3. Vertragliche Verpflichtung
- Die Antragsgegner haben sich als Gesamtschuldner zur Übernahme der ungedeckten Heimkosten ihrer Mutter verpflichtet.
- Der Wortlaut des Notarvertrags ist eindeutig und lässt keine abweichende Auslegung zu.
4. Sittenwidrigkeit
- Der Notarvertrag ist nicht sittenwidrig, da er sowohl für die Antragsgegner als auch für die Mutter der Antragsgegner Vorteile und Risiken barg.

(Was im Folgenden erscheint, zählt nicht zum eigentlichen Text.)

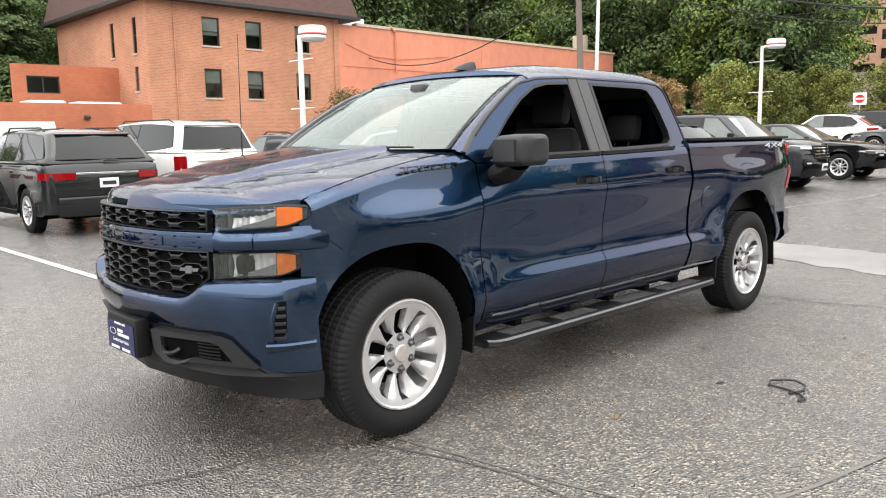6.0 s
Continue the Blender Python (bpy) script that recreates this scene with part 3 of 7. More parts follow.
        # sill trim, handle, crease moulding
        for (ya, yb, par) in ((0.72, 1.69, fd), (1.715, 2.60, rd)):
            bm = bmesh.new()
            skin(bm, [[(s * (side_x(y, sill(y)) - 0.012 + dx), y, sill(y) - 0.004 + dz) for y in span(ya, yb, 8)] for dx, dz in ((0.0, -0.012), (0.012, -0.008), (0.012, 0.012), (-0.03, 0.016))])
            part("sill_trim", bm, M["satin_black"], par)
        for yc, par in ((1.515, fd), (2.56, rd)):
            z = 1.165 + (yc - 1.5) * 0.022
            bm = bmesh.new()
            skin(bm, [[(s * (side_x(y, z) + 0.002 + 0.034 * (1 - abs((y - yc) / 0.132) ** 4)), y, z + dz) for y in span(yc - 0.13, yc + 0.13, 13)] for dz in (-0.016, 0.016)])
            thick(bm, 0.014)
            hd = part("door_handle", bm, M["gloss_black"], par, "gloss black door handle")
            # black dish paints the shade of the hollow behind the handle
            bm = bmesh.new()
            skin(bm, [[(s * (side_x(yc, z) + 0.004), yc + 0.125 * math.cos(a), z - 0.004 + 0.03 * math.sin(a)) for a in [2 * math.pi * i / 24 for i in range(24)]], [(s * (side_x(yc, z) - 0.002), yc + 0.02 * math.cos(a), z - 0.004 + 0.004 * math.sin(a)) for a in [2 * math.pi * i / 24 for i in range(24)]]], close_u=True)
            part("handle_recess_shade", bm, M["satin_black"], hd)
        bm = bmesh.new()
        skin(bm, [[(s * (side_x(y, z) + 0.009), y, z) for y in span(0.66, 3.19, 60)] for z in (0.456, 0.470)])
        thick(bm, 0.005)
        part("rocker_moulding", bm, M["chrome"], t, "thin bright rocker moulding")
        # running board with brackets
        bm = bmesh.new()
        ys = [0.585, 0.62, 0.68, 0.8, 1.2, 2.0, 2.9, 3.02, 3.08, 3.11]
        k = [0.45, 0.8, 0.97, 1, 1, 1, 1, 0.97, 0.8, 0.5]
        rows = []
        for y, kk in zip(ys, k):
            xo = 0.95 + 0.10 * kk
            rows.append([(s * 0.86, y, 0.318), (s * 0.87, y, 0.345), (s * 0.93, y, 0.348), (s * (xo - 0.03), y, 0.345), (s * xo, y, 0.333), (s * (xo + 0.004), y, 0.312), (s * (xo - 0.03), y, 0.296), (s * 0.88, y, 0.30)])
        vs = skin(bm, rows, close_u=True)
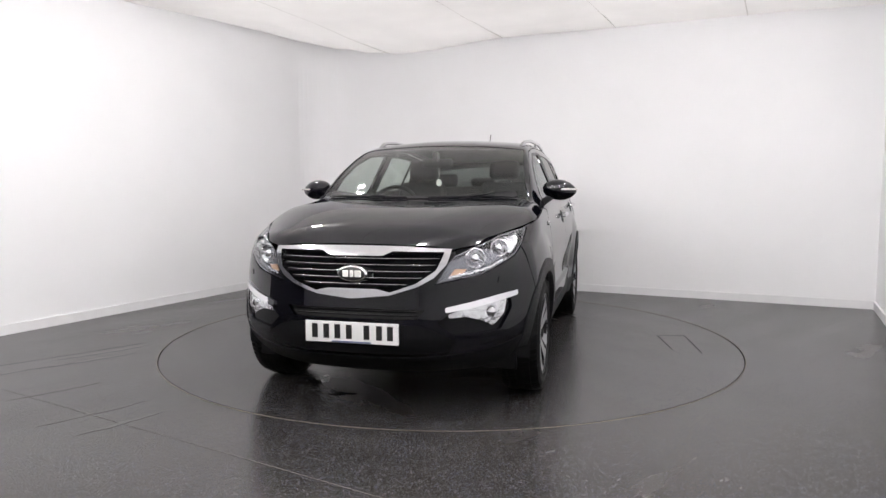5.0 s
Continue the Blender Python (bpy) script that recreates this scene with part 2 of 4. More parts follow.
bm = bmesh.new()
NU, NV = 90, 110
grid = []
for j in range(NV + 1):
    v = -ROOM_D * (j / NV) ** 1.35
    row = []
    for i in range(NU + 1):
        u = left_u(v) + (ROOM_W - left_u(v)) * i / NU
        row.append(bm.verts.new(room(u, v, cloth_z(u, v))))
    grid.append(row)
for j in range(NV):
    for i in range(NU):
        bm.faces.new((grid[j][i], grid[j + 1][i], grid[j + 1][i + 1], grid[j][i + 1]))
ceiling = part("ceiling", bm, M_CLOTH, smooth=True)
tagged(ceiling, "draped off-white cloth ceiling in sewn strips", "ceiling", kind="structure")
for k, u in enumerate(SEAMS[1:-1]):
    bm = bmesh.new()
    sweep(bm, [room(u, -0.004 - 10.5 * (j / 60) ** 1.35, cloth_z(u, -0.004 - 10.5 * (j / 60) ** 1.35) - 0.004) for j in range(61)], 0.006, 6, flat=0.5)
    tagged(part("ceiling_seam", bm, M_SEAM, smooth=True), "sewn seam across the cloth ceiling", "trim", kind="structure")

# small spot lamps under the cloth, beside and behind the viewer
M_LAMPBODY2 = plain("spot_housing", (0.65, 0.65, 0.65), 0.5)
SPOTS = [(5.2, -2.4), (6.0, -3.6), (1.7, -3.3), (3.7, -4.6), (2.2, -5.2), (1.5, -6.7), (2.9, -6.1), (4.3, -5.7), (5.9, -5.2), (3.0, -7.6), (5.0, -7.4), (5.2, -4.2), (4.0, -8.7), (2.0, -8.5)]
proto = None
for u, v in SPOTS:
    z = min(cloth_z(u + a, v + b) for a in (-0.2, 0, 0.2) for b in (-0.2, 0, 0.2)) - 0.09
    at = Matrix.Translation(room(u, v, z)) @ Matrix.Rotation(math.atan2(AX_U.y, AX_U.x), 4, "Z")
    if proto is None:
        proto = tagged(new("spot_lamp"), "small square white spot lamp under the cloth, lit", "ceiling light", group="spot lamps")
        bm = bmesh.new()
        box(bm, (-0.08, -0.08, 0.02), (0.08, 0.08, 0.07), 0.006)
        part("housing", bm, M_LAMPBODY2, proto)
        bm = bmesh.new()
        sweep(bm, [(0, 0, 0.07), (0, 0, 0.16)], 0.012, 8)
        part("stem", bm, M_LAMPBODY2, proto)
        part("diffuser", box(bmesh.new(), (-0.065, -0.065, -0.030), (0.065, 0.065, 0.019), 0.008), M_SPOT, proto)
        proto.matrix_basis = at
    else:
        copy_thing(proto, at)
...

- Die Antragsgegner haben durch den Vertrag einen Vermögenszuwachs erzielt und tragen auch Risiken.
5. Verwirkung
- Der Anspruch ist nicht verwirkt, da das Zeitmoment nicht erfüllt ist. Der Antragsteller hat die Forderung nicht über einen Zeitraum von 35 Monaten nicht ernsthaft weiterverfolgt.
V. Ergebnis
Nach alledem haben die Beschwerden keinen Erfolg. Sie waren mit den sich aus §§ 113 Abs. 1 FamFG, 97 Abs. 1, 100 Abs. 4 ZPO, 35, 40 FamGKG folgenden Nebenentscheidungen zurückzuweisen.